---------- Dataset extract

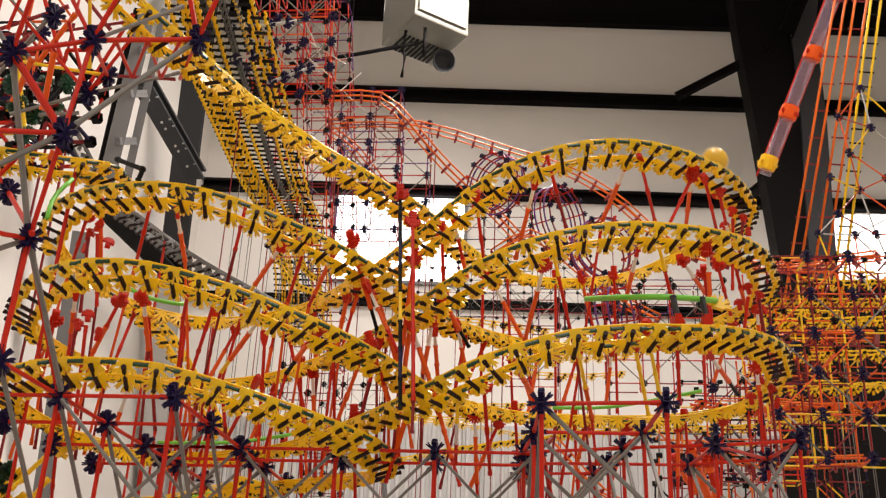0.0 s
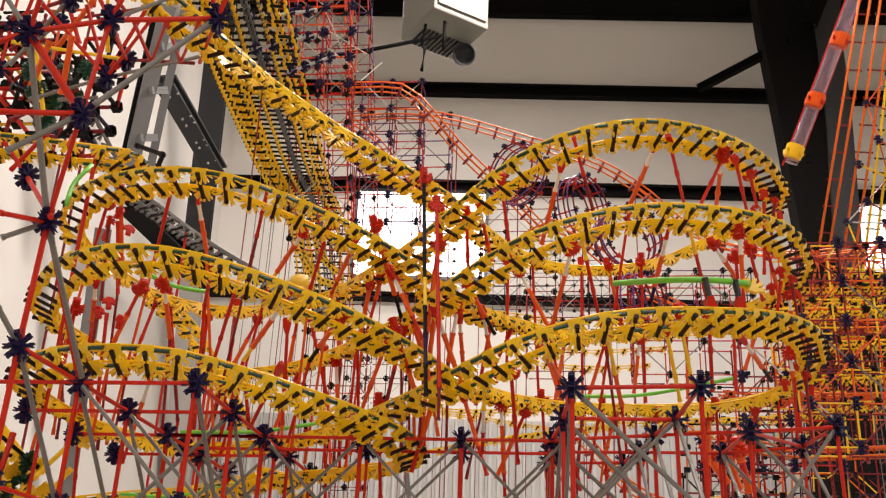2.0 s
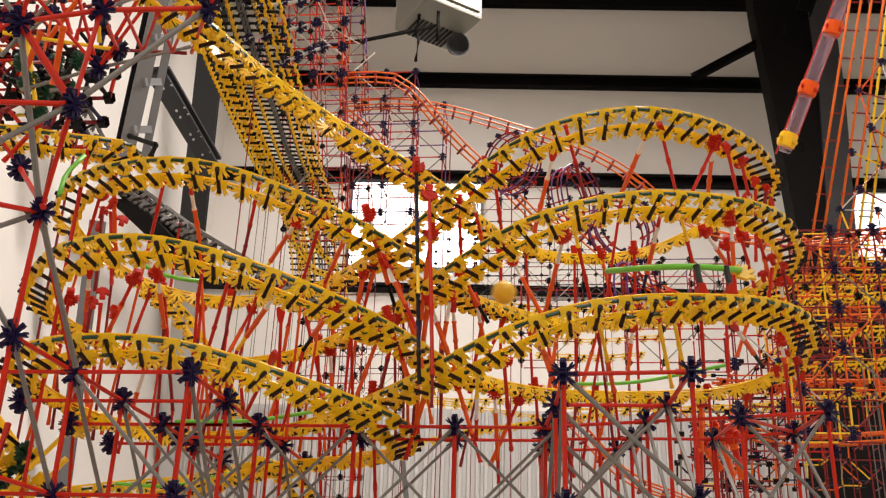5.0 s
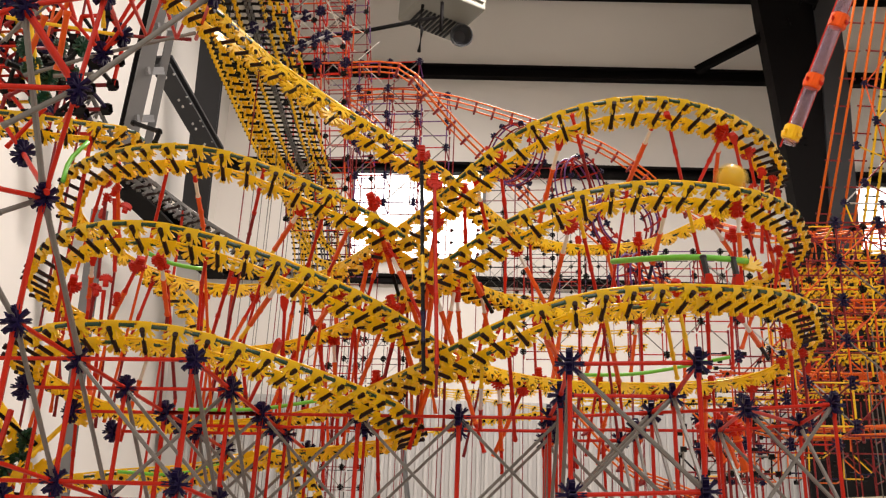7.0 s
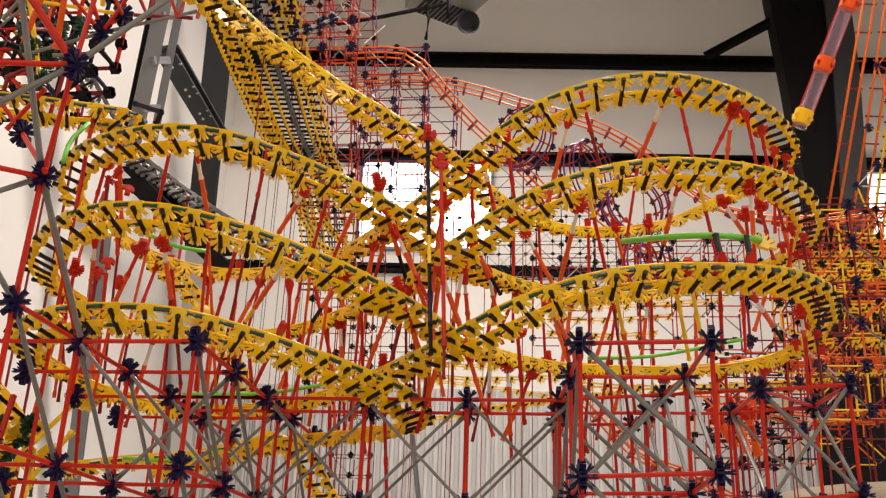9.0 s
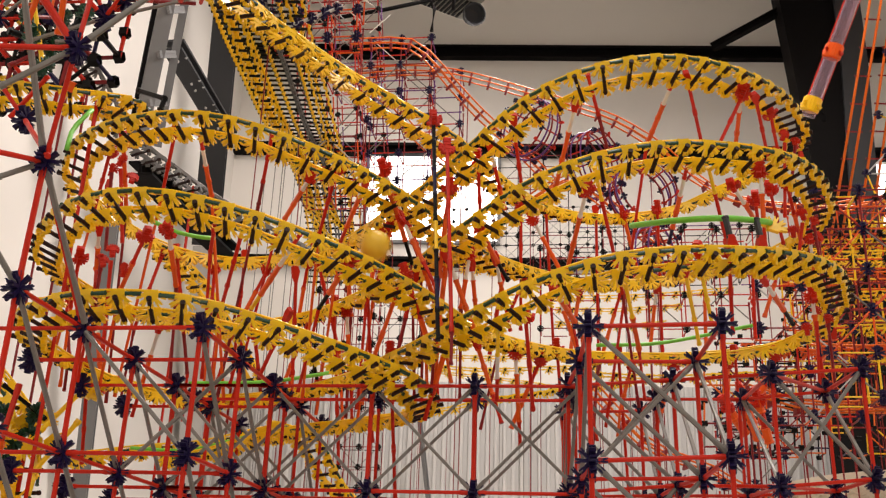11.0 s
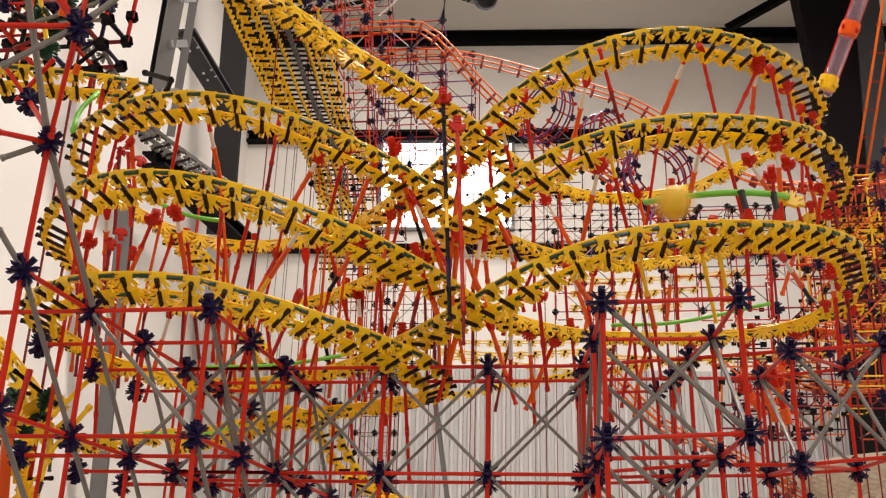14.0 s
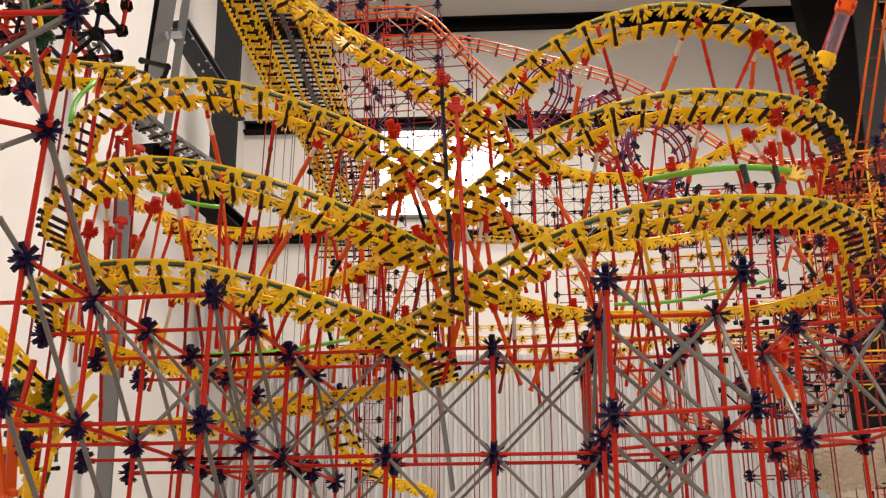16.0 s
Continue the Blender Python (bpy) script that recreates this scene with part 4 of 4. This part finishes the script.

--------------------

> [Required work]: Reproduce the listing above exactly, excluding all pictures.

> [Task output]:
0.0 s
2.0 s
5.0 s
7.0 s
9.0 s
11.0 s
14.0 s
16.0 s
Continue the Blender Python (bpy) script that recreates this scene with part 4 of 4. This part finishes the script.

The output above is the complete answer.